The inhabitable world, in its entirety, is 36 billion acres, meaning if it were divided up evenly every human on the planet would receive roughly 4.5 acres. Except, of course, it doesn’t work like that.
From powerful rulers to farmers and Inuit civilizations, these are the people with the largest privately owned land supplies in the world, according to research conducted by Madison Trust.
He might have only ascended to the throne last year, but along with all the pageantry and titles that King Charles III received upon his coronation, he also became the world’s largest landowner.
The British royal family, of which Charles is now the head, owns an eye-watering 6,600,000,000 acres of land. That is ⅙ of the world’s total surface. This number is quite so massive because King Charles is head of the Commonwealth, and therefore the technical owner of many Commonwealth lands, including the bulk of giant countries such as Canada and Australia, though the definition of “own” is, in this particular case, quite murky.
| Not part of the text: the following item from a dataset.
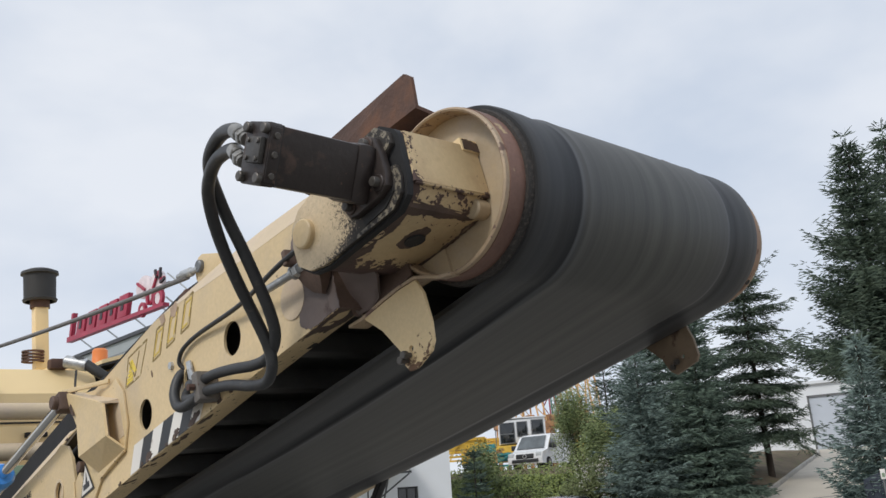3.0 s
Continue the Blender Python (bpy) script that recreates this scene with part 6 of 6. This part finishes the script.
def conifer(name, x, y, h, r, seed, material, label, clear=0.06, density=1.0, droop=0.25, thin=1.0, fine=0.9, full=0.85, tier=0.0):
    rnd = random.Random(seed)
    z0 = height(x, y) - 0.1
    ob = thing(name, Matrix.Translation((x, y, z0)), label, "tree")
    tr = 0.03 + h * 0.0095
    part("trunk", tube([(0, 0, 0), (0.02 * h * rnd.uniform(-0.3, 0.3), 0.01, h * 0.4), (0, 0, h * 0.97)], lambda t: tr * (1 - 0.93 * t) + 0.012, 9, 6), m_bark, ob)
    verts, faces = [], []
    levels = int(h * 4.6 * density)

    def tuft(px, py, pz, b, up, tl, wd):
        """A short needled twig: two crossing blades."""
        cb, sb = math.cos(b), math.sin(b)
        ex, ey, ez = px + cb * tl, py + sb * tl, pz + up * tl
        mx, my, mz = px + cb * tl * 0.45, py + sb * tl * 0.45, pz + up * tl * 0.45
        i0 = len(verts)
        verts.extend(((px, py, pz), (mx - sb * wd, my + cb * wd, mz), (ex, ey, ez), (mx + sb * wd, my - cb * wd, mz), (mx, my, mz + wd), (mx, my, mz - wd)))
        faces.extend(((i0, i0 + 1, i0 + 2, i0 + 3), (i0, i0 + 4, i0 + 2, i0 + 5)))

    for i in range(levels):
        f = clear + (1 - clear) * (i + rnd.random()) / levels
        z = h * f
        if tier:
            z = round(z / tier) * tier + rnd.uniform(-0.14, 0.14) * tier
            f = min(0.97, max(clear, z / h))
        reach = r * ((1 - f) ** full) * (0.88 + 0.16 * math.sin(f * 41 + seed)) + 0.10
        n = max(4, int((4 + 8 * (1 - f)) * thin))
        off = rnd.random() * 6.28
        for k in range(n):
            a = off + 6.283 * (k + rnd.uniform(-0.35, 0.35)) / n
            ln = reach * (rnd.uniform(0.60, 1.12) if not tier else 0.62 + 0.5 * (0.5 + 0.5 * math.sin(a * 1.7 + z * 2.3)) + rnd.uniform(-0.08, 0.1))
            ca, sa = math.cos(a), math.sin(a)
            dr = droop * rnd.uniform(0.5, 1.4)
            gap = 0.10 * fine
            steps = max(3, int(ln / gap))
            for q in range(steps):
                t = (q + rnd.random()) / steps
                px, py = ca * ln * t, sa * ln * t
                pz = z + ln * ((0.24 + 0.5 * f * f) * t - dr * t * t * 1.4) + ln * (0.34 if tier else 0.14) * t ** 4
                tuft(px, py, pz, a + rnd.uniform(-0.3, 0.3), 0.25 - dr * t + 0.45 * f * f, 0.22 * fine * rnd.uniform(0.8, 1.4), 0.019 * fine)
                side_ln = (0.10 + 0.42 * ln * (1 - t) * min(1.0, 3 * t + 0.25)) * rnd.uniform(0.6, 1.2)
                for side in (-1, 1):
                    b = a + side * rnd.uniform(0.7, 1.15)
                    cb, sb = math.cos(b), math.sin(b)
                    m2 = max(1, int(side_ln / (0.105 * fine)))
                    for w in range(m2):
                        u = side_ln * (w + rnd.uniform(0.2, 0.9)) / m2
                        hang = -droop * u * rnd.uniform(0.4, 1.1)
                        b2 = b + rnd.uniform(-0.9, 0.9)
                        tuft(px + cb * u, py + sb * u, pz + hang, b2, rnd.uniform(-0.45, 0.25) - droop * 0.9 * (1 - f) + 0.4 * f * f, 0.21 * fine * rnd.uniform(0.6, 1.4), 0.019 * fine)
    if tier:  # twigs close round the stem
        for _ in range(int(h * 260)):
            f = rnd.uniform(clear, 0.98)
            a, u = rnd.uniform(0, 6.283), abs(rnd.gauss(0, 0.24)) * (1.15 - f) * r + 0.03
            tuft(math.cos(a) * u, math.sin(a) * u, h * f, a + rnd.uniform(-1, 1), rnd.uniform(-0.9, 0.1), 0.26 * fine * rnd.uniform(0.6, 1.4), 0.022 * fine)
    # leader
    for k in range(14):
        a = k * 2.4
        i0 = len(verts)
        zb = h * (0.93 + 0.005 * k)
        ln = 0.28 * (1 - k / 16)
        verts += [(0, 0, zb), (math.cos(a) * ln, math.sin(a) * ln, zb + 0.10), (0.02, 0.02, zb + 0.12)]
        faces += [(i0, i0 + 1, i0 + 2)]
    tuft(0, 0, h * 0.97, 0.0, 8.0, 0.09, 0.018)
    tuft(0.08, 0.02, h * 0.95, 0.4, 3.0, 0.14, 0.016)
    raw("crown", verts, faces, material, ob)
    return ob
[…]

Also confusing is the fact that included in the royal family’s “land” is rather a lot of seabed. The Crown Estate – as it is called – owns “virtually all the seabed around the UK out to 12 nautical miles”, according to the UK government website (the territorial sea limit). In total, the entire island of Great Britain makes up less than 1% of the Royal Family’s land.
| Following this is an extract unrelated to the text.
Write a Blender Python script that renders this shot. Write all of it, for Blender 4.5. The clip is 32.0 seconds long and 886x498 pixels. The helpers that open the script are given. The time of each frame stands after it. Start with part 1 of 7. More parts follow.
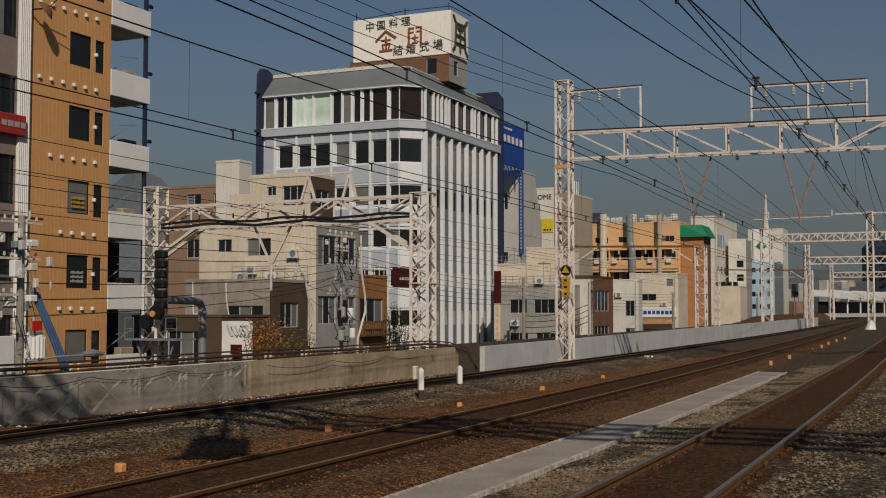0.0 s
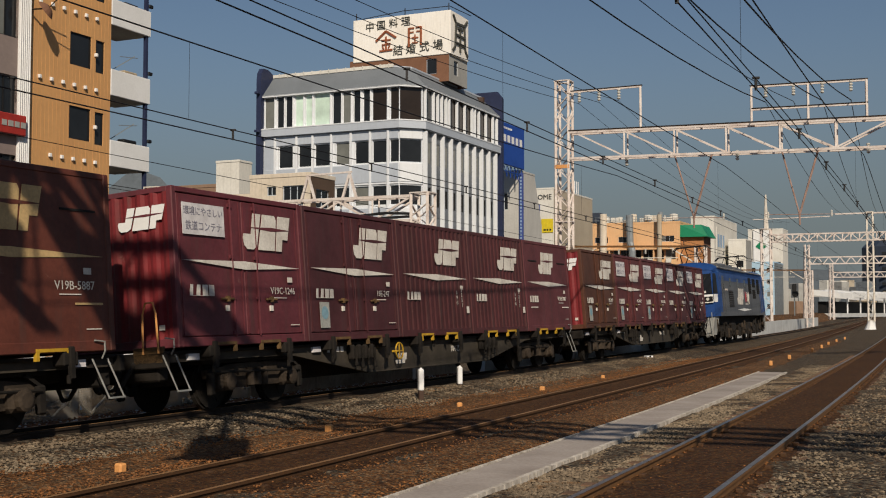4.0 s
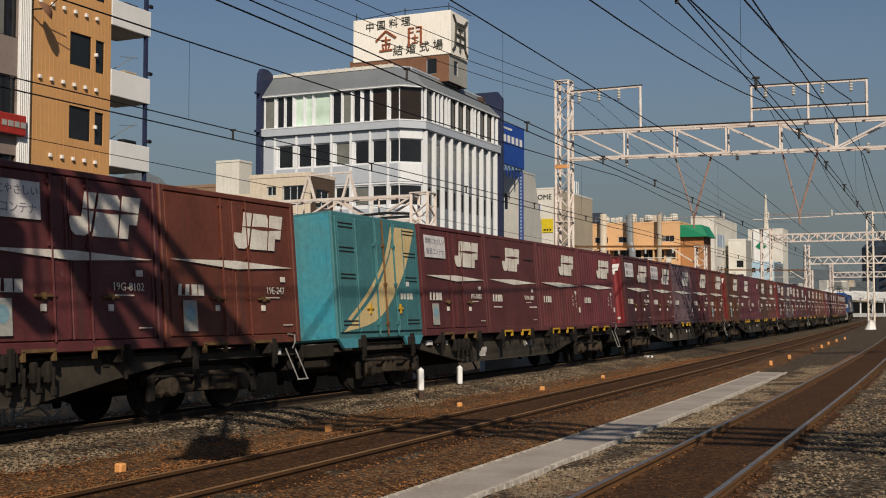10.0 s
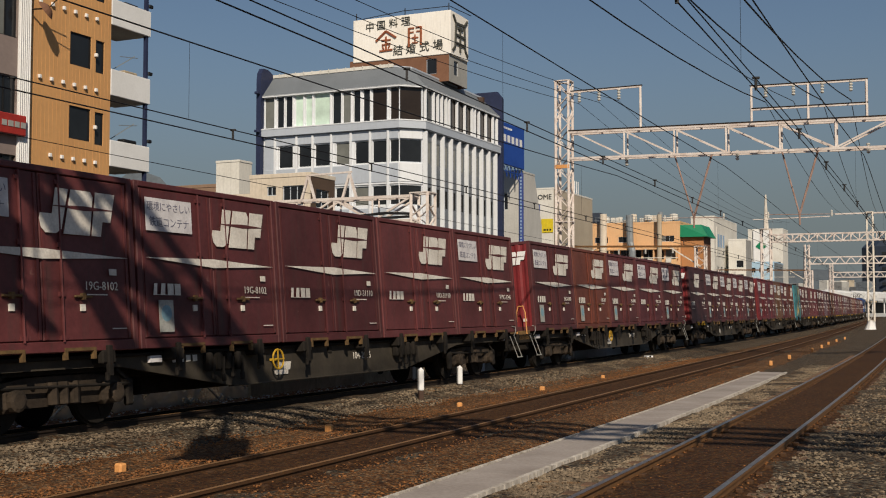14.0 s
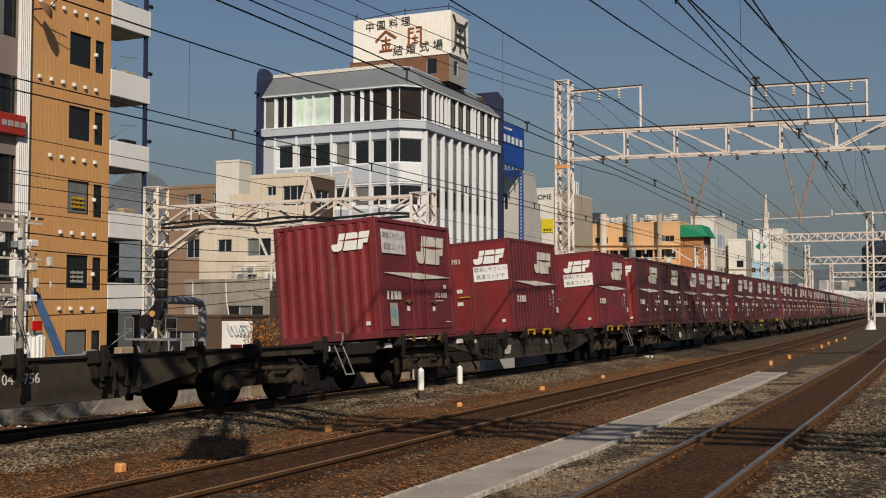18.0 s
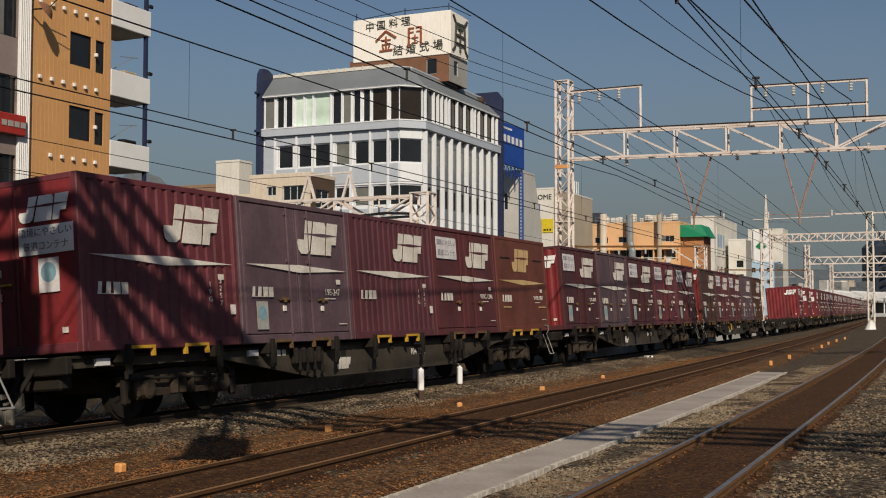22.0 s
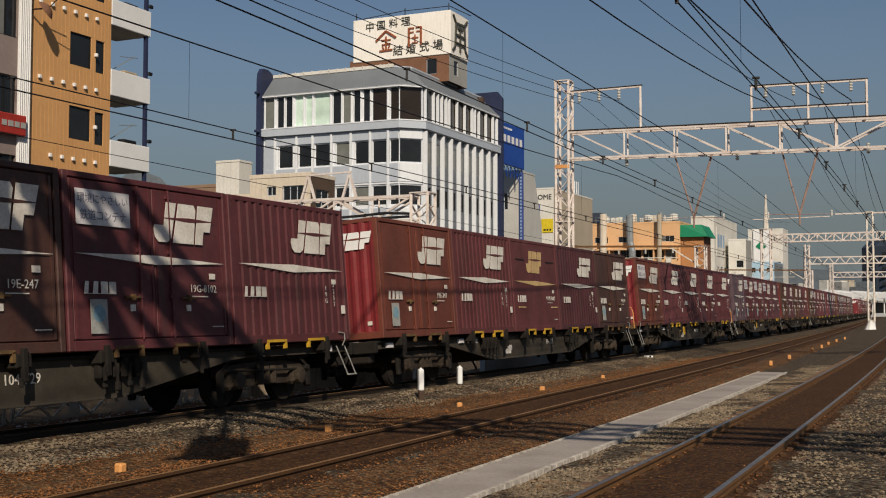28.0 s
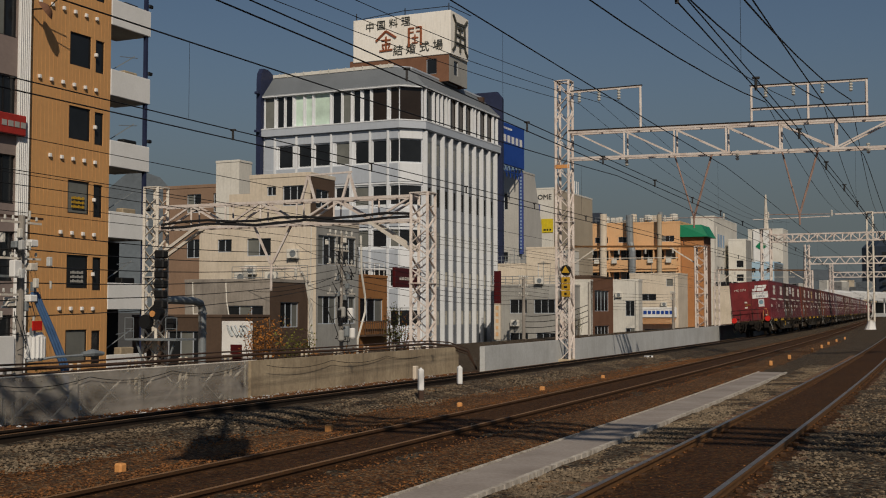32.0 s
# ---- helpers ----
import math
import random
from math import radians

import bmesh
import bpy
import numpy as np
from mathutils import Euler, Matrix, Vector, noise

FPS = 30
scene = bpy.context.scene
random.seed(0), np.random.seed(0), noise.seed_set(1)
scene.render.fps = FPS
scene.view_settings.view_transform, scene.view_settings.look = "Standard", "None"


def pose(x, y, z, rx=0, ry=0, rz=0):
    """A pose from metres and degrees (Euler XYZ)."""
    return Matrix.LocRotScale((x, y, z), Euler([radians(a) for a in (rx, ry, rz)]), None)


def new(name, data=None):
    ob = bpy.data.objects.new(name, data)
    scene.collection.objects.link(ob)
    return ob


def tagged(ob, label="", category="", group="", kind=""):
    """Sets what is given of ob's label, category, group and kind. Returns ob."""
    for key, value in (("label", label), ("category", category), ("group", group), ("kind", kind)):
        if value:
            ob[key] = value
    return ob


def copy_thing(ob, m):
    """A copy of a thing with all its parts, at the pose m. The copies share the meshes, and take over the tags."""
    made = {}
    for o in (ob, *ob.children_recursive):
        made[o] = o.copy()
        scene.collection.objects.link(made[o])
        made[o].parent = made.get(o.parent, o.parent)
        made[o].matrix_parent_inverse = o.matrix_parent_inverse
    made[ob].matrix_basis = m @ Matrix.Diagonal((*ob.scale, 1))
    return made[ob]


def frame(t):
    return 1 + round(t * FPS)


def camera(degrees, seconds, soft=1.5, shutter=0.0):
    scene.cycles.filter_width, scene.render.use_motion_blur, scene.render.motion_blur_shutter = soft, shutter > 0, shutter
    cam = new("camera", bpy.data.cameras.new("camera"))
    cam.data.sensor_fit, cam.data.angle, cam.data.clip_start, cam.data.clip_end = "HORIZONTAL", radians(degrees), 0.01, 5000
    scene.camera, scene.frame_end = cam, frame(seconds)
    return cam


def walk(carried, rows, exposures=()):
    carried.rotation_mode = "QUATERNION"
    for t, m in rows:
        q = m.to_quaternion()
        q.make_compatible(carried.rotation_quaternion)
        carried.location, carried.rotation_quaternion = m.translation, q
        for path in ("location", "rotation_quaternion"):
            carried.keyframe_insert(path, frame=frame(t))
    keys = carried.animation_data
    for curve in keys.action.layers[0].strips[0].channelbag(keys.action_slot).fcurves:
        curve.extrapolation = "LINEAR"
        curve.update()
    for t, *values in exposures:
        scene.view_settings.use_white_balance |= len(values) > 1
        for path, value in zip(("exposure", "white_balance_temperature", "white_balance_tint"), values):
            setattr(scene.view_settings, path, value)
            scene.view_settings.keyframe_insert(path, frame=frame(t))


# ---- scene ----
# ---------------------------------------------------------------- plan in numbers
# x to the right, y ahead of the camera, z = 0 at the rail tops of the freight track.
EYE = (0.0, 0.0, 1.676)
TILT = 3.01                     # degrees above the horizon
TH0, K1, K2, K3 = radians(25.698), -0.000934814, 4.04583e-06, -6.23067e-09
D0 = 12.413                     # from the camera to the freight track's centre
CANT = 4.59                     # the freight track leans away from the camera on its curve
DIR = 24.5                      # the street grid follows the railway, degrees off the y axis

cam = camera(41.52, 32.0, 1.08)
VIEW = Matrix.Translation(EYE) @ pose(0, 0, 0, 90 + TILT, 0, 0)
walk(cam, [(0.0, VIEW), (32.0, VIEW)],
     exposures=[(0.0, -0.86), (0.5, -0.81), (1.0, -0.86), (2.0, -0.47), (3.0, -0.28), (17.0, -0.25), (18.0, -0.28), (19.0, -0.50), (20.1, -0.42), (21.0, -0.28), (28.6, -0.28), (29.5, -0.45), (30.5, -0.75), (32.0, -0.86)])

# ---------------------------------------------------------------- daylight
SUN_EL, SUN_AZ = 35.0, -8.0      # elevation; light travels this many degrees to the right of +y
world = bpy.data.worlds.new("sky")
scene.world = world
world.use_nodes = True
nt = world.node_tree
nt.nodes.clear()
w_out = nt.nodes.new("ShaderNodeOutputWorld")
w_bg = nt.nodes.new("ShaderNodeBackground")
w_sky = nt.nodes.new("ShaderNodeTexSky")
w_sky.sky_type = "NISHITA"
w_sky.sun_disc = False
w_sky.sun_elevation = radians(SUN_EL)
w_sky.sun_rotation = radians(180 + SUN_AZ)
w_sky.air_density, w_sky.dust_density, w_sky.ozone_density = 1.0, 0.5, 2.6
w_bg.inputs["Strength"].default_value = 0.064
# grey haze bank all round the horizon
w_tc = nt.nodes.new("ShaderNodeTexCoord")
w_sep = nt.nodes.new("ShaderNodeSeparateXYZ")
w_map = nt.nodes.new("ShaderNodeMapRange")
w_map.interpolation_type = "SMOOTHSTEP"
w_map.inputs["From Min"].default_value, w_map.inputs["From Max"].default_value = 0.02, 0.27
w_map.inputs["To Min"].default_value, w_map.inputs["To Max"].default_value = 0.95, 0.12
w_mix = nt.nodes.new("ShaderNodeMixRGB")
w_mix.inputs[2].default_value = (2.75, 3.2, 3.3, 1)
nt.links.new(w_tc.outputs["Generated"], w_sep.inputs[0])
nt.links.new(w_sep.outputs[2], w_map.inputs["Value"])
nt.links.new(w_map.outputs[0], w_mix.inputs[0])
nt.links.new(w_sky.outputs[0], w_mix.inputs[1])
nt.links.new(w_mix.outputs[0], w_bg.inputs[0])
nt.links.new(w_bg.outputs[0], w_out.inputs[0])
sun_data = bpy.data.lights.new("sun", "SUN")
sun_data.energy, sun_data.angle, sun_data.color = 5.0, radians(0.6), (1.0, 0.865, 0.69)
sun = new("sun", sun_data)
_az, _el = radians(SUN_AZ), radians(SUN_EL)
_to = Vector((math.sin(_az) * math.cos(_el), math.cos(_az) * math.cos(_el), -math.sin(_el)))
sun.matrix_world = Matrix.Translation((0, -40, 60)) @ _to.to_track_quat("-Z", "Y").to_matrix().to_4x4()

# ---------------------------------------------------------------- materials
def rgb(h):
    """Linear colour from a hex string."""
    v = [int(h[i:i + 2], 16) / 255 for i in (0, 2, 4)]
    return tuple(c / 12.92 if c <= 0.04045 else ((c + 0.055) / 1.055) ** 2.4 for c in v) + (1.0,)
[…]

Another powerful man who is head of an ancient institution is number two on this list. Unlike the royal family, the papacy is not a hereditary title, but as the head of the Catholic Church, Pope Francis is currently the world’s second-largest private landowner.
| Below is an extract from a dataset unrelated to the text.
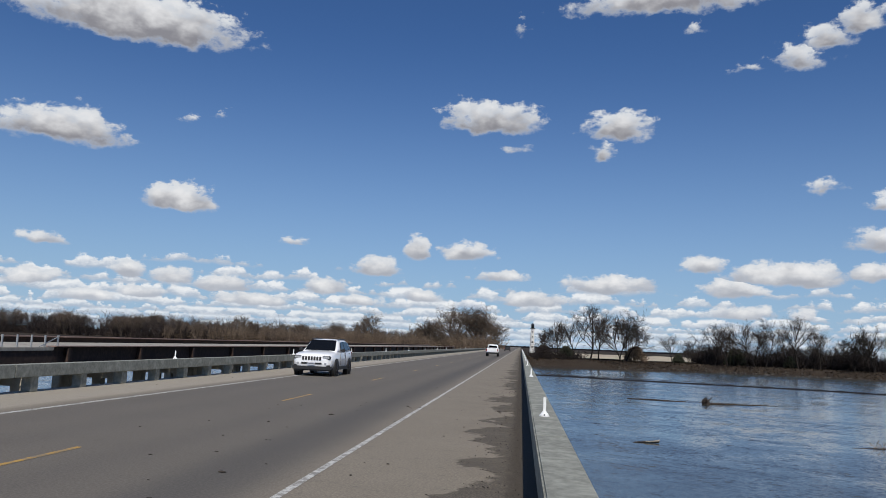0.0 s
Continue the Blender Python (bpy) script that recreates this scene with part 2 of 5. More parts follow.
def finish(N, colour, rough, normal=None, spec=0.5):
    b = N.put("ShaderNodeBsdfPrincipled", {"Base Color": colour, "Roughness": rough, "Specular IOR Level": spec})
    if normal is not None:
        N.tree.links.new(normal, b.inputs["Normal"])
    N.tree.links.new(b.outputs[0], N.put("ShaderNodeOutputMaterial").inputs[0])
    return b


def begin(name):
    m = bpy.data.materials.new(name)
    m.use_nodes = True
    N = Nodes(m.node_tree)
    return m, N, N.put("ShaderNodeTexCoord").outputs["Object"]


def water_material():
    """Silty river water: a calm mirror over a murky body, with scattered patches of sharp ripples and long lines drawn out along the current."""
    m, N, at = begin("river_water")
    xy = N.put("ShaderNodeSeparateXYZ", [at])
    flow = radians(-33)
    along = N.math("ADD", N.math("MULTIPLY", xy.outputs[0], math.cos(flow)), N.math("MULTIPLY", xy.outputs[1], math.sin(flow)))
    across = N.math("SUBTRACT", N.math("MULTIPLY", xy.outputs[1], math.cos(flow)), N.math("MULTIPLY", xy.outputs[0], math.sin(flow)))
    run = N.put("ShaderNodeCombineXYZ", [along, across, 0.0]).outputs[0]

    def scaled(sx, sy):
        return N.vec("MULTIPLY", run, (sx, sy, 1.0))
    middle = (0.5, 0.5, 0.5)
    swell = N.vec("SUBTRACT", N.noise(run, 0.22, 2.0, 0.5).outputs["Color"], middle)
    chop = N.vec("SUBTRACT", N.noise(scaled(1.0, 1.25), 2.1, 3.0, 0.6, 0.4).outputs["Color"], middle)
    ripple = N.vec("SUBTRACT", N.noise(run, 6.5, 3.0, 0.65).outputs["Color"], middle)
    # zones of livelier water, drawn out along the current
    zone = N.smooth(N.noise(scaled(0.22, 1.0), 0.075, 4.0, 0.6, 0.9).outputs["Fac"], 0.36, 0.66)
    # small boils and cat's paws
    paw = N.smooth(N.noise(scaled(0.8, 1.0), 0.62, 4.0, 0.62, 0.6).outputs["Fac"], 0.57, 0.70)
    paw = N.math("MULTIPLY", paw, N.linear(zone, 0, 1, 0.35, 1.0))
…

With a miserly total of just 177,000,000 acres, Pope Francis is considerably behind King Charles, but still has more than double third place. Most of the Catholic Church’s land consists of churches and schools, as well as private properties, but they also own farms, predominantly in Italy.
The Inuit People of Nunavut, in northern Canada, are third on the list. Nunavut translates to “Our Land” in Inuktitut, and the territory – Canada’s most northernmost and newest – was legally given to the Inuit community by the Canadian government in 1993. It measures 87,500,000 acres – bigger than the whole of Vietnam.
The fourth largest global landowner is an Australian woman called Gina Rinehart. As well as owning 23,900,000 acres of land, Rinehart is the richest person in Australia. She took over the mining company Hancock Prospecting from her father in 1992, when it was not doing nearly as well. She more than turned the company’s fortunes around, and was, at one point, the world’s richest woman. The land she owns is split between Australia and the United States.
Another Inuit group in Canada is fifth on the list. The Inuvialuit People of the Inuvialuit Settlement Region own just under 22,500,000 acres, and have done since 1984. It is located in Canada’s Northwestern Territories.